- [TASK] Leave out the images; return the rest of the data exactly.

- [SUPPLIED DATA]
[start]

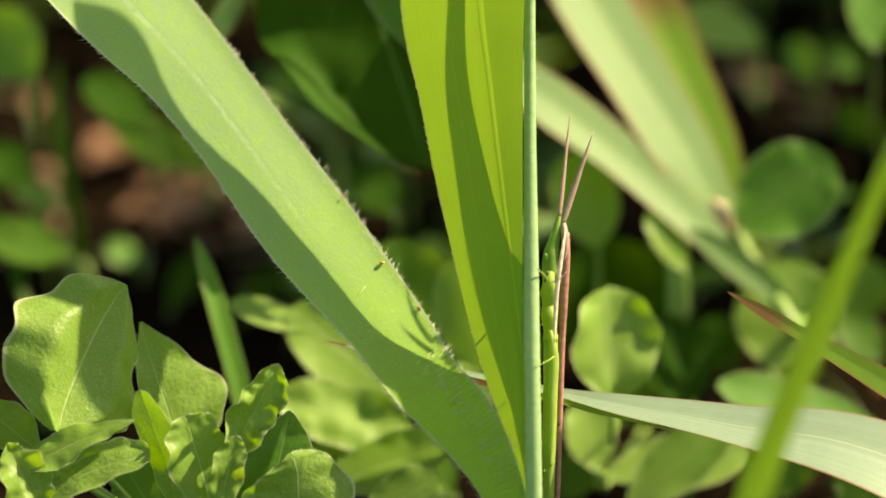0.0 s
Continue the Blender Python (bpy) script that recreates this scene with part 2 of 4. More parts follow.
def ribbon(bm, rows, face, n=30, m=8, fold=0.0, bow=0.0, wave=0.0, waves=5.0, seed=0, rim_curl=0.0,
           crumple=0.0, cell=0.006, scallop=0.0, rim_from=0.76, rim_start=-1.0):
    """A leaf sheet. rows: (point, left half-width, right half-width) from base to tip; face: the way its upper side looks,
    one vector or several from base to tip. fold: margins raised; bow: hollow; wave: wavy margins;
    crumple: uneven surface, metres. Returns the two margins."""
    faces = face if isinstance(face, list) else [face, face]
    flat = [(*p, a, b) for p, a, b in rows]
    uvl = bm.loops.layers.uv.verify()
    grid, margins = [], ([], [])
    for i in range(n + 1):
        t = i / n
        row = catmull(flat, t)
        p = Vector(row[:3])
        tan = (Vector(catmull(flat, min(1, t + 0.01))[:3]) - Vector(catmull(flat, max(0, t - 0.01))[:3])).normalized()
        at = t * (len(faces) - 1)
        k = min(int(at), len(faces) - 2)
        nf = Vector(faces[k]).lerp(Vector(faces[k + 1]), at - k)
        side = tan.cross(nf).normalized()
        nrm = side.cross(tan).normalized()
        line = []
        for j in range(m + 1):
            v = 2 * j / m - 1
            a = abs(v)
            hw = max(row[3] if v < 0 else row[4], 0.00004)
            hw *= 1 + scallop * math.sin(waves * 9 * t + (2.1 if v < 0 else 0) + seed) * a
            ph = waves * 2 * math.pi * t + (1.7 if v < 0 else 0) + seed
            lift = fold * a + bow * v * v + wave * a ** 2 * (math.sin(ph) + 0.4 * math.sin(2.3 * ph + 1)) + rim_curl * min(1, max(0, (t - rim_start) * 6)) * max(0, a - rim_from) / (1 - rim_from)
            q = p + side * (v * hw * (1 - 0.25 * abs(fold) * a * 0.5)) + nrm * (lift * hw)
            if crumple:
                q += nrm * crumple * (0.35 + 0.65 * a) * (noise.noise(q / cell + Vector((seed, 0, 0))) + 0.5 * noise.noise(q / cell * 2.3))
            line.append((bm.verts.new(q), (j / m, t)))
        margins[0].append((line[0][0].co.copy(), -side, nrm, tan))
        margins[1].append((line[-1][0].co.copy(), side, nrm, tan))
        grid.append(line)
    for i in range(n):
        for j in range(m):
            quad = (grid[i][j], grid[i][j + 1], grid[i + 1][j + 1], grid[i + 1][j])
            f = bm.faces.new([q[0] for q in quad])
            for lp, q in zip(f.loops, quad):
                lp[uvl].uv = q[1]
    return margins


def tube(bm, pts, radii, n=8, steps=16, squash=1.0, face=None):
    """A tapering tube through points; radii at each point. squash flattens it along face."""
    bm.loops.layers.uv.verify()
    flat = [(*p, r) for p, r in zip(pts, radii)]
    rings = []
    up = Vector(face or (0.31, -0.9, 0.2))
    for i in range(steps + 1):
        t = i / steps
        row = catmull(flat, t)
        tan = (Vector(catmull(flat, min(1, t + 0.01))[:3]) - Vector(catmull(flat, max(0, t - 0.01))[:3])).normalized()
        a = tan.cross(up).normalized()
        b = a.cross(tan).normalized()
        r = max(row[3], 0.00001)
        rings.append([bm.verts.new(Vector(row[:3]) + (a * math.cos(k * 2 * math.pi / n) + b * squash * math.sin(k * 2 * math.pi / n)) * r) for k in range(n)])
    for i in range(steps):
        for k in range(n):
            bm.faces.new((rings[i][k], rings[i][(k + 1) % n], rings[i + 1][(k + 1) % n], rings[i + 1][k]))
    bm.faces.new(rings[0][::-1])
    bm.faces.new(rings[-1])


def ball(bm, at, r, stretch=(1, 1, 1), seg=10):
    m = Matrix.Translation(at) @ Matrix.Diagonal((*(r * s for s in stretch), 1))
    bmesh.ops.create_uvsphere(bm, u_segments=seg, v_segments=max(5, seg // 2 + 1), radius=1, matrix=m)


def hair(bm, p, way, length, r):
    """One tapering hair."""
    way = way.normalized()
    a = way.orthogonal().normalized()
    b = way.cross(a)
    base = [bm.verts.new(p + (a * math.cos(k * 2.094) + b * math.sin(k * 2.094)) * r) for k in range(3)]
    bend = Vector((random.uniform(-1, 1), random.uniform(-1, 1), random.uniform(-1, 1))) * 0.12 * length
    tip = bm.verts.new(p + way * length + bend)
    for k in range(3):
        bm.faces.new((base[k], base[(k + 1) % 3], tip))


def margin_hairs(bm, margin, count, length, lean=1.1, lo=0.0, hi=1.0, r=0.000045):
    n = len(margin) - 1
    for _ in range(count):
        t = random.uniform(lo, hi) * n
        i = min(int(t), n - 1)
        a, b = margin[i], margin[i + 1]
        p = a[0].lerp(b[0], t - i)
        way = a[1] + a[3] * random.uniform(0.2, lean) + a[2] * random.uniform(-0.5, 0.6)
        hair(bm, p - a[1] * 0.00003, way, length * random.uniform(0.15, 1.0) * random.uniform(0.6, 1.15), r)


OVAL = [(0, 0.06), (0.1, 0.42), (0.25, 0.80), (0.42, 1.0), (0.6, 0.97), (0.76, 0.76), (0.9, 0.42), (1, 0.03)]
ROUND = [(0, 0.06), (0.1, 0.42), (0.25, 0.78), (0.42, 0.98), (0.6, 1.0), (0.75, 0.92), (0.87, 0.72), (0.95, 0.45), (0.99, 0.18), (1, 0.03)]


def oval_rows(base, tip, left, right, sag=(0, 0, 0), outline=OVAL):
    base, tip, sag = Vector(base), Vector(tip), Vector(sag)
    return [(tuple(base.lerp(tip, t) + sag * (4 * t * (1 - t))), left * w, right * w) for t, w in outline]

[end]

- [COMPLETE OUTPUT]
0.0 s
Continue the Blender Python (bpy) script that recreates this scene with part 2 of 4. More parts follow.
def ribbon(bm, rows, face, n=30, m=8, fold=0.0, bow=0.0, wave=0.0, waves=5.0, seed=0, rim_curl=0.0,
           crumple=0.0, cell=0.006, scallop=0.0, rim_from=0.76, rim_start=-1.0):
    """A leaf sheet. rows: (point, left half-width, right half-width) from base to tip; face: the way its upper side looks,
    one vector or several from base to tip. fold: margins raised; bow: hollow; wave: wavy margins;
    crumple: uneven surface, metres. Returns the two margins."""
    faces = face if isinstance(face, list) else [face, face]
    flat = [(*p, a, b) for p, a, b in rows]
    uvl = bm.loops.layers.uv.verify()
    grid, margins = [], ([], [])
    for i in range(n + 1):
        t = i / n
        row = catmull(flat, t)
        p = Vector(row[:3])
        tan = (Vector(catmull(flat, min(1, t + 0.01))[:3]) - Vector(catmull(flat, max(0, t - 0.01))[:3])).normalized()
        at = t * (len(faces) - 1)
        k = min(int(at), len(faces) - 2)
        nf = Vector(faces[k]).lerp(Vector(faces[k + 1]), at - k)
        side = tan.cross(nf).normalized()
        nrm = side.cross(tan).normalized()
        line = []
        for j in range(m + 1):
            v = 2 * j / m - 1
            a = abs(v)
            hw = max(row[3] if v < 0 else row[4], 0.00004)
            hw *= 1 + scallop * math.sin(waves * 9 * t + (2.1 if v < 0 else 0) + seed) * a
            ph = waves * 2 * math.pi * t + (1.7 if v < 0 else 0) + seed
            lift = fold * a + bow * v * v + wave * a ** 2 * (math.sin(ph) + 0.4 * math.sin(2.3 * ph + 1)) + rim_curl * min(1, max(0, (t - rim_start) * 6)) * max(0, a - rim_from) / (1 - rim_from)
            q = p + side * (v * hw * (1 - 0.25 * abs(fold) * a * 0.5)) + nrm * (lift * hw)
            if crumple:
                q += nrm * crumple * (0.35 + 0.65 * a) * (noise.noise(q / cell + Vector((seed, 0, 0))) + 0.5 * noise.noise(q / cell * 2.3))
            line.append((bm.verts.new(q), (j / m, t)))
        margins[0].append((line[0][0].co.copy(), -side, nrm, tan))
        margins[1].append((line[-1][0].co.copy(), side, nrm, tan))
        grid.append(line)
    for i in range(n):
        for j in range(m):
            quad = (grid[i][j], grid[i][j + 1], grid[i + 1][j + 1], grid[i + 1][j])
            f = bm.faces.new([q[0] for q in quad])
            for lp, q in zip(f.loops, quad):
                lp[uvl].uv = q[1]
    return margins


def tube(bm, pts, radii, n=8, steps=16, squash=1.0, face=None):
    """A tapering tube through points; radii at each point. squash flattens it along face."""
    bm.loops.layers.uv.verify()
    flat = [(*p, r) for p, r in zip(pts, radii)]
    rings = []
    up = Vector(face or (0.31, -0.9, 0.2))
    for i in range(steps + 1):
        t = i / steps
        row = catmull(flat, t)
        tan = (Vector(catmull(flat, min(1, t + 0.01))[:3]) - Vector(catmull(flat, max(0, t - 0.01))[:3])).normalized()
        a = tan.cross(up).normalized()
        b = a.cross(tan).normalized()
        r = max(row[3], 0.00001)
        rings.append([bm.verts.new(Vector(row[:3]) + (a * math.cos(k * 2 * math.pi / n) + b * squash * math.sin(k * 2 * math.pi / n)) * r) for k in range(n)])
    for i in range(steps):
        for k in range(n):
            bm.faces.new((rings[i][k], rings[i][(k + 1) % n], rings[i + 1][(k + 1) % n], rings[i + 1][k]))
    bm.faces.new(rings[0][::-1])
    bm.faces.new(rings[-1])


def ball(bm, at, r, stretch=(1, 1, 1), seg=10):
    m = Matrix.Translation(at) @ Matrix.Diagonal((*(r * s for s in stretch), 1))
    bmesh.ops.create_uvsphere(bm, u_segments=seg, v_segments=max(5, seg // 2 + 1), radius=1, matrix=m)


def hair(bm, p, way, length, r):
    """One tapering hair."""
    way = way.normalized()
    a = way.orthogonal().normalized()
    b = way.cross(a)
    base = [bm.verts.new(p + (a * math.cos(k * 2.094) + b * math.sin(k * 2.094)) * r) for k in range(3)]
    bend = Vector((random.uniform(-1, 1), random.uniform(-1, 1), random.uniform(-1, 1))) * 0.12 * length
    tip = bm.verts.new(p + way * length + bend)
    for k in range(3):
        bm.faces.new((base[k], base[(k + 1) % 3], tip))


def margin_hairs(bm, margin, count, length, lean=1.1, lo=0.0, hi=1.0, r=0.000045):
    n = len(margin) - 1
    for _ in range(count):
        t = random.uniform(lo, hi) * n
        i = min(int(t), n - 1)
        a, b = margin[i], margin[i + 1]
        p = a[0].lerp(b[0], t - i)
        way = a[1] + a[3] * random.uniform(0.2, lean) + a[2] * random.uniform(-0.5, 0.6)
        hair(bm, p - a[1] * 0.00003, way, length * random.uniform(0.15, 1.0) * random.uniform(0.6, 1.15), r)


OVAL = [(0, 0.06), (0.1, 0.42), (0.25, 0.80), (0.42, 1.0), (0.6, 0.97), (0.76, 0.76), (0.9, 0.42), (1, 0.03)]
ROUND = [(0, 0.06), (0.1, 0.42), (0.25, 0.78), (0.42, 0.98), (0.6, 1.0), (0.75, 0.92), (0.87, 0.72), (0.95, 0.45), (0.99, 0.18), (1, 0.03)]


def oval_rows(base, tip, left, right, sag=(0, 0, 0), outline=OVAL):
    base, tip, sag = Vector(base), Vector(tip), Vector(sag)
    return [(tuple(base.lerp(tip, t) + sag * (4 * t * (1 - t))), left * w, right * w) for t, w in outline]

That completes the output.